Por Nicolás Águila

“¿A qué hora mataron a Lola?”, te disparan a matar con la primera pregunta. Y luego vienen muchas más por el estilo, como para poner a prueba la memoria nostálgica del cubano exiliado.
     No podían faltar, desde luego, las preguntas capciosas sobre aquellos personajes populares del pasado, reales o no, que aún siguen vivos en el imaginario criollo. A tal punto que en ese cuestionario, además del Caballero de París, acompaña a Lola toda una galería de figuras tan pintorescas como Genaro (que iba directo al suelo cuando lo tumbó la mula), Chacumbele (que él mismito se mató), Bartolo (que era dueño de un divertido platanal) o el Bobo de la Yuca (el que se quería casar). Todos simbólicamente reunidos en la muy habanera Esquina del Pecado (Galiano y San Rafael), a la hora del Cañonazo (nueve de la noche), para que se lo cosan (con un alambre finito) y les quede no tan bonito como seguro.
     Se trata de un peculiar test de cubanía, siempre abierto al aporte de cada cual, que hace años circula por Internet como un cometa con la cola cada vez más larga.

Medio en broma o medio en serio, la idea del supuesto test es comprobar si uno ya se acabó de descubanizar viviendo tantos años lejos de la Isla.
     Al que no sepa responder, por descontado que le dan cero en materia de cubanía y hasta le quitan el sello de criollo de pura cepa que llevaban las cafiroletas de San Fernando de Camarones. Queda descalificado. Suspenso sin apelación. Y para mayor escarnio, lo acusan de haberse tomado la coca-cola del olvido.
     La trampa de esa larga batería de preguntas nostálgicas está en que no examina la cubanidad tanto como la veteranía. Va dirigida a los que pasan de los sesenta años. Lo que significa que no deja de ser una treta de senescentes que ya van renqueando por la tercera edad, entre los cuales me voy contando, dicho sea de paso y de prisa.
     De ahí que, a la pregunta sobre la hora fatídica de Lola, los más veteranos podemos responder en el acto, automáticamente, sin ningún esfuerzo de la memoria. Incluso nos ponemos musicales y cantamos la respuesta sin complejo de desafinar:

                                                      Eran las tres de la tarde
                                                      cuando mataron a Lola
                                                     y dicen los que la vieron
                                                       que agonizando decía:
                                                  “Yo quiero ver a ese hombre
                                                  que me ha arrancado la vida.
                                                    Quiero abrazarlo y besarlo
                                                      para morirme tranquila.”
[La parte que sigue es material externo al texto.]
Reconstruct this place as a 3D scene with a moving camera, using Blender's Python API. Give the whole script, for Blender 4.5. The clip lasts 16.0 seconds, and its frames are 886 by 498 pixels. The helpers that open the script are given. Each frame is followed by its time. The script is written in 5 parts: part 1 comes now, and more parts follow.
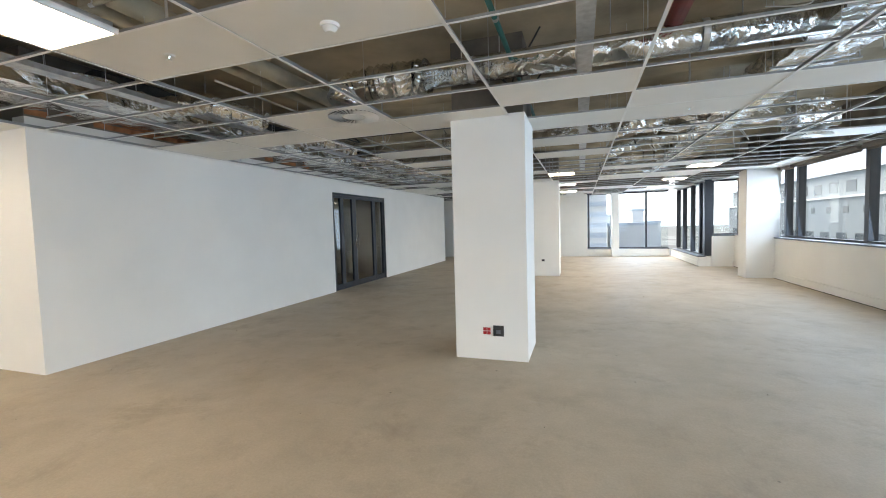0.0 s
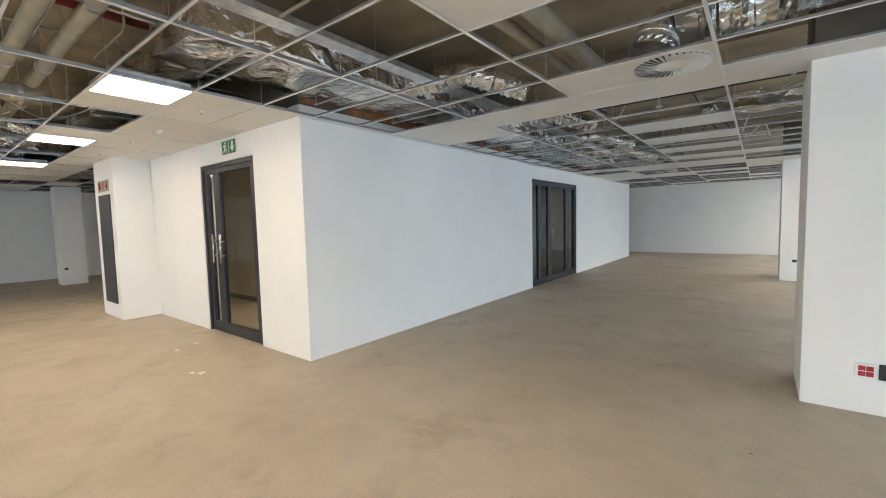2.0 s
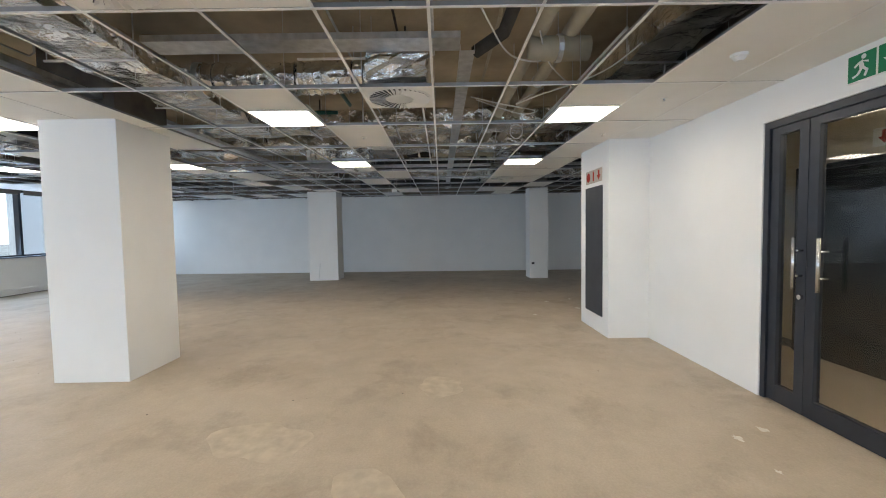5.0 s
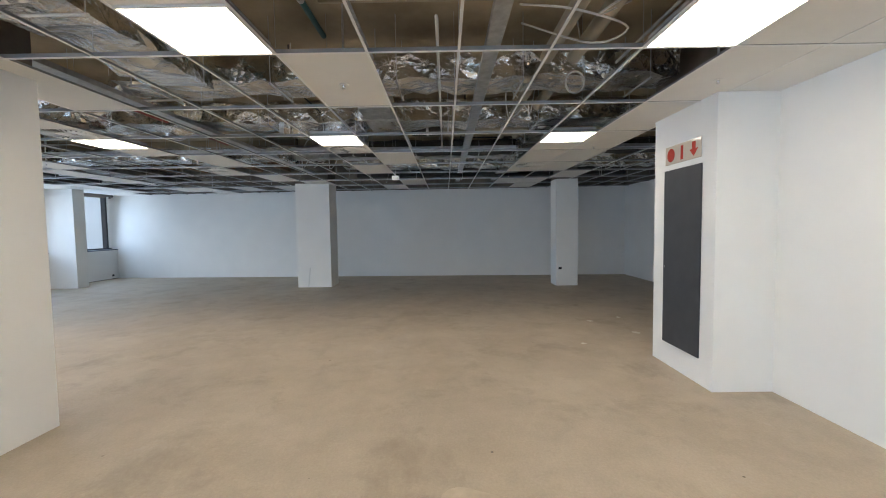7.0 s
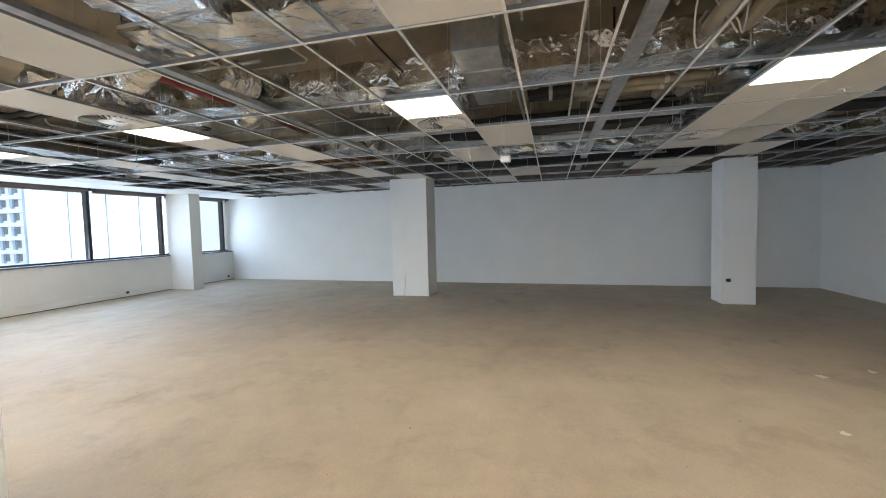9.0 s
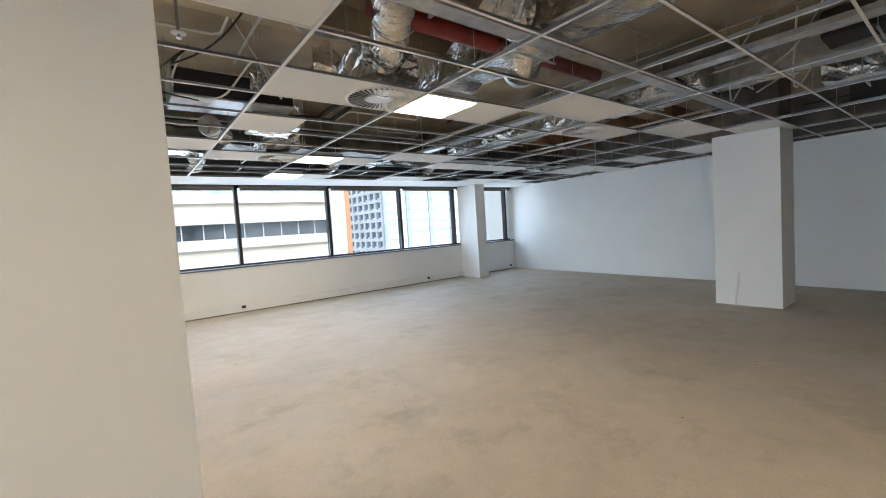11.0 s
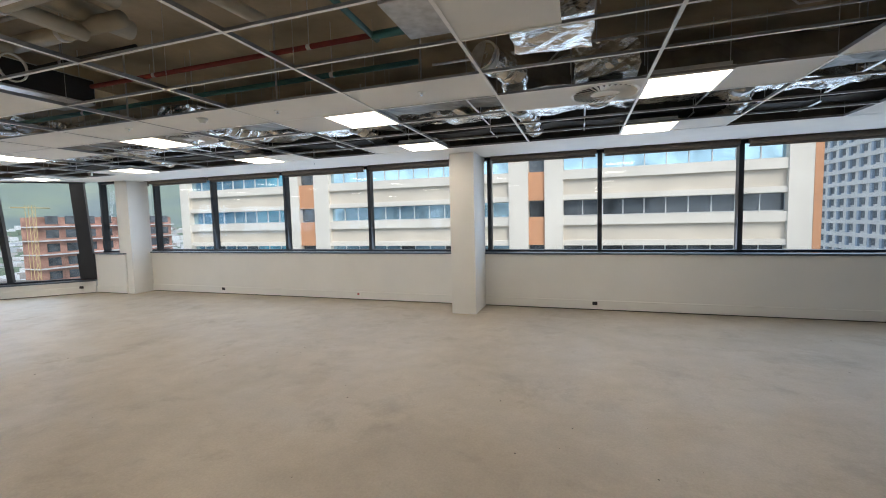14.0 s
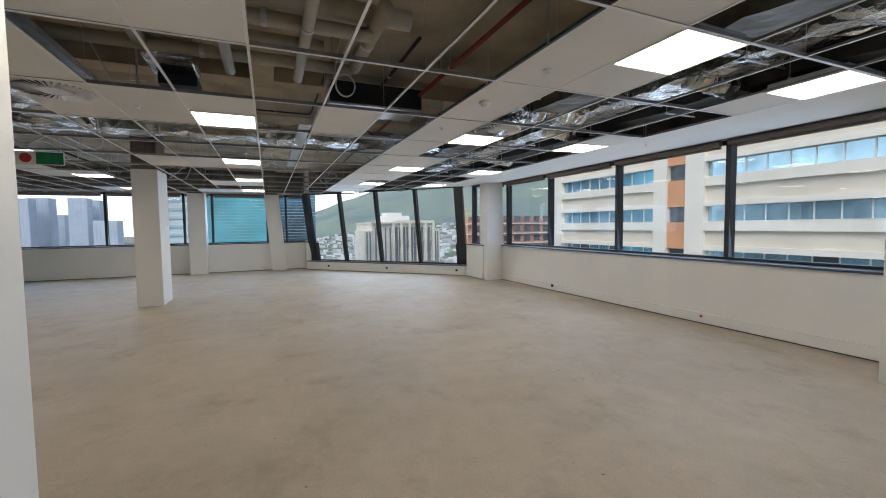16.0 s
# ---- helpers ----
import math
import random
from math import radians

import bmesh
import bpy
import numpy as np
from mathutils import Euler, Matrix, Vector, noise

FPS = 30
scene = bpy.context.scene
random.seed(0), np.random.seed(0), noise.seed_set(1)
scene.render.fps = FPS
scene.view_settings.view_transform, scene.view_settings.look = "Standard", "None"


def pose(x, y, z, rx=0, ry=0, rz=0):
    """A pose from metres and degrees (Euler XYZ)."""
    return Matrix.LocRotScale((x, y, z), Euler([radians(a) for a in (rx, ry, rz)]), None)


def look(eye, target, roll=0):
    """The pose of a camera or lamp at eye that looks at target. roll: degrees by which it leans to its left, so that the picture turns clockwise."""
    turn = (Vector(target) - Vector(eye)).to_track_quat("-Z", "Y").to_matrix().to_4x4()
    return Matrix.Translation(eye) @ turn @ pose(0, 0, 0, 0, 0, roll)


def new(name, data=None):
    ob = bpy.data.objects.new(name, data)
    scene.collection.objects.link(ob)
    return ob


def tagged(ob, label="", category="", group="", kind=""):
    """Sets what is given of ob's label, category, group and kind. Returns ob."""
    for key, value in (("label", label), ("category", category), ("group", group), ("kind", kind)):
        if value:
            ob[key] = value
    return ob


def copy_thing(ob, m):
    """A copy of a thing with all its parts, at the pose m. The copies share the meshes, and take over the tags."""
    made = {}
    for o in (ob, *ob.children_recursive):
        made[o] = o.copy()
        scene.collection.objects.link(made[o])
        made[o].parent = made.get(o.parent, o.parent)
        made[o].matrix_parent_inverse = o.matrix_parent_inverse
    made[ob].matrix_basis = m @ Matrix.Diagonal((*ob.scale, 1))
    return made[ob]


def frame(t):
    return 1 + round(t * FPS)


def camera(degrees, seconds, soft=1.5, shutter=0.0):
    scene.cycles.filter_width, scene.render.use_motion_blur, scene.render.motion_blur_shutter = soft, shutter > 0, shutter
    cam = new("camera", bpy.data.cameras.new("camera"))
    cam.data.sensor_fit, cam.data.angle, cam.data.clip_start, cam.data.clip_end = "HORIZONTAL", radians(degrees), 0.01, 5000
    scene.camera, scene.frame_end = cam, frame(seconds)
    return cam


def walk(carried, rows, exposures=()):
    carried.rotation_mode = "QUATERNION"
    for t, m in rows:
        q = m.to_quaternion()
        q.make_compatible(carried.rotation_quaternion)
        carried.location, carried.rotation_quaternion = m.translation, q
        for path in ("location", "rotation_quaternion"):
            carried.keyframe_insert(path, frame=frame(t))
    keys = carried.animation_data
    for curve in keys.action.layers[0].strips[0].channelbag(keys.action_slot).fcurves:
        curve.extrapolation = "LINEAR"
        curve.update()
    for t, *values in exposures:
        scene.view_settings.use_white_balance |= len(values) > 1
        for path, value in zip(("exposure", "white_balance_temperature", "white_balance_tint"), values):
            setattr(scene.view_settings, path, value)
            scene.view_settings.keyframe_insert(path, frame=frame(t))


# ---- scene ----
cam = camera(94.4, 16.0, soft=1.0)
PATH = [
    (0, (0.136, 0.06, 1.527), (-0.502, 1.952, 1.413), -1.6),
    (0.5, (-0.191, 0.102, 1.509), (-0.448, 2.082, 1.392), -1.8),
    (1, (-0.542, 0.156, 1.523), (-0.78, 2.138, 1.404), -1.8),
    (1.5, (-1.031, 0.129, 1.525), (-1.729, 1.999, 1.4), -1.9),
    (2, (-1.536, 0.222, 1.54), (-2.755, 1.802, 1.4), -1.4),
    (2.5, (-1.978, 0.246, 1.523), (-3.579, 1.436, 1.373), -1.0),
    (3, (-2.509, 0.184, 1.55), (-4.347, 0.956, 1.387), -1.3),
    (3.5, (-2.997, 0.213, 1.562), (-4.949, 0.625, 1.424), -1.2),
    (4, (-3.426, 0.14, 1.531), (-5.413, 0.332, 1.406), -1.0),
    (4.5, (-3.926, 0.097, 1.536), (-5.921, 0.17, 1.431), -1.1),
    (6.8, (-6.051, -0.141, 1.544), (-8.047, -0.204, 1.436), -0.6),
    (7, (-6.254, -0.101, 1.547), (-8.251, -0.116, 1.438), -0.8),
    (7.5, (-6.708, -0.06, 1.57), (-8.703, 0.034, 1.471), -0.9),
    (8, (-7.146, -0.109, 1.562), (-9.139, 0.032, 1.471), -1.0),
    (8.5, (-7.596, -0.212, 1.561), (-9.59, -0.342, 1.463), -1.4),
    (9, (-7.983, -0.379, 1.581), (-9.913, -0.891, 1.474), -1.5),
    (9.5, (-8.379, -0.591, 1.58), (-10.173, -1.467, 1.462), -1.7),
    (10, (-8.807, -0.772, 1.59), (-10.401, -1.975, 1.472), -1.9),
    (10.2, (-8.844, -0.867, 1.593), (-10.364, -2.161, 1.469), -2.7),
    (12.3, (-10.3, -2.245, 1.502), (-10.922, -4.144, 1.416), -1.2),
    (12.5, (-10.375, -2.358, 1.526), (-10.888, -4.289, 1.436), -1.1),
    (13, (-10.577, -2.705, 1.548), (-10.75, -4.695, 1.447), -0.9),
    (13.5, (-10.72, -3.153, 1.584), (-10.509, -5.137, 1.458), -0.9),
    (14, (-10.889, -3.522, 1.626), (-10.258, -5.414, 1.478), -1.4),
    (14.5, (-10.878, -3.87, 1.612), (-9.864, -5.588, 1.469), -1.3),
    (15, (-10.893, -4.269, 1.58), (-9.516, -5.714, 1.453), -1.2),
    (15.5, (-10.866, -4.598, 1.565), (-9.222, -5.731, 1.447), -0.9),
    (16, (-10.721, -4.881, 1.539), (-8.883, -5.661, 1.425), -0.7),
]
EXPOSURES = [(0.0, 1.5, 7200, 11), (1.0, 1.55, 7600, 12), (1.5, 1.6, 7400, 12), (2.5, 1.66, 6550, 9), (4.0, 1.32, 6300, 10), (7.0, 1.42, 6250, 10), (8.5, 1.78, 6450, 9), (10.0, 1.64, 6550, 10), (12.5, 0.85, 6550, 10), (14.0, 0.48, 6650, 11), (15.0, 0.36, 6750, 12), (16.0, 0.2, 6500, 11)]
walk(cam, [(t, look(eye, target, roll)) for t, eye, target, roll in PATH], EXPOSURES)

# ---- world, sun and exposure ----
world = bpy.data.worlds.new("world")
scene.world = world
world.use_nodes = True
wn = world.node_tree.nodes
sky = wn.new("ShaderNodeTexSky")
sky.sky_type, sky.sun_disc = "NISHITA", False
sky.sun_elevation, sky.sun_rotation = radians(48), radians(-40)
sky.air_density, sky.dust_density, sky.ozone_density = 1.0, 1.2, 1.5
wn["Background"].inputs["Strength"].default_value = 0.15
world.node_tree.links.new(sky.outputs[0], wn["Background"].inputs["Color"])
sun = new("sun", bpy.data.lights.new("sun", "SUN"))
sun.data.energy, sun.data.angle, sun.data.color = 2.3, radians(30), (1.0, 0.95, 0.88)
sun.matrix_world = look((0, 0, 60), (20 * math.sin(radians(40)), -20 * math.cos(radians(40)), 60 - 22))
PANEL_GLOW = 8.2
SKY_GLOW = 3.9                        # power of the added window lamps per square metre of glazing

# ---- plan ----
CEIL, SLAB = 2.70, 3.55
CORE_X, CORE_Y = -5.475, 2.86        # corner of the inner core
SOUTH, EAST, EAST_N, NORTH = -10.92, 5.45, 4.65, 19.1


# ---- materials ----
def nodes_of(name):
    m = bpy.data.materials.new(name)
    m.use_nodes = True
    nt = m.node_tree
    return m, nt, nt.nodes["Principled BSDF"]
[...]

     La hora se la sabe cualquiera que haya vivido lo bastante para sabérsela. Lo que nadie conoce es la fecha o la escena del crimen, ni el arma homicida o la identidad del asesino. Algunos aseguran que a Lola la mató un amante despechado —un médico convertido en matarife por culpa de los celos— cuando la vio paseándose con otro por el Malecón. Pero ese dato no parece estar documentado en absoluto. Debe de haberse añadido a posteriori, quizás con la idea de embellecer el currículum sentimental de la occisa.
     Según la letra de la canción, a Lola la muerte le supo a panetela. Dejó este mundo como una hembra feliz y plenamente realizada. Aguantona hasta el último suspiro, mientras agonizaba lo único que deseaba era besar a su amante homicida. Y bastó con el morbo masoquista de esa estampa de amor a prueba de puñaladas (o de disparos a quemarropa, quién sabe) para que la anécdota pasara de una generación a otra y prendiera en el anecdotario del pueblo cubano, primero como dicharacho a lo Grau San Martín y después en forma de pregunta para un cuestionable test de cubanía.
     La muerte de Lola se consideraba antiguamente un crimen pasional y hoy clasificaría como violencia de género, que es otra cursilada igual aunque más políticamente correcta. Pero, en último análisis, todo se nos queda en una melodía pegajosa con empaque de crónica roja que mantuvo durante tiempo altas cotas de popularidad.
     La Macorina y Pato Macho también fueron inmortalizados musicalmente y elevados a la categoría de mitos nacionales. Pero estos dos personajes, si se les quita el retoque de la leyenda, se nos muestran como individuos reales atrapados en las coordenadas de su tiempo. Más allá del impacto de su consagración en el cancionero cubano, los dos fueron seres de carne y hueso sobre los cuales existen noticias y referencias.
     Lola es una incógnita envuelta en el misterio. Es la víctima complaciente o la heroína tinta en sangre, según se mire, de un relato que comienza como termina: con una muerte trágica y a la vez feliz cuando en todos los relojes de La Habana daban las tres en punto de la tarde.

(*) Originalmente publicado en la Revista Hispano-Cubana (N. del A.)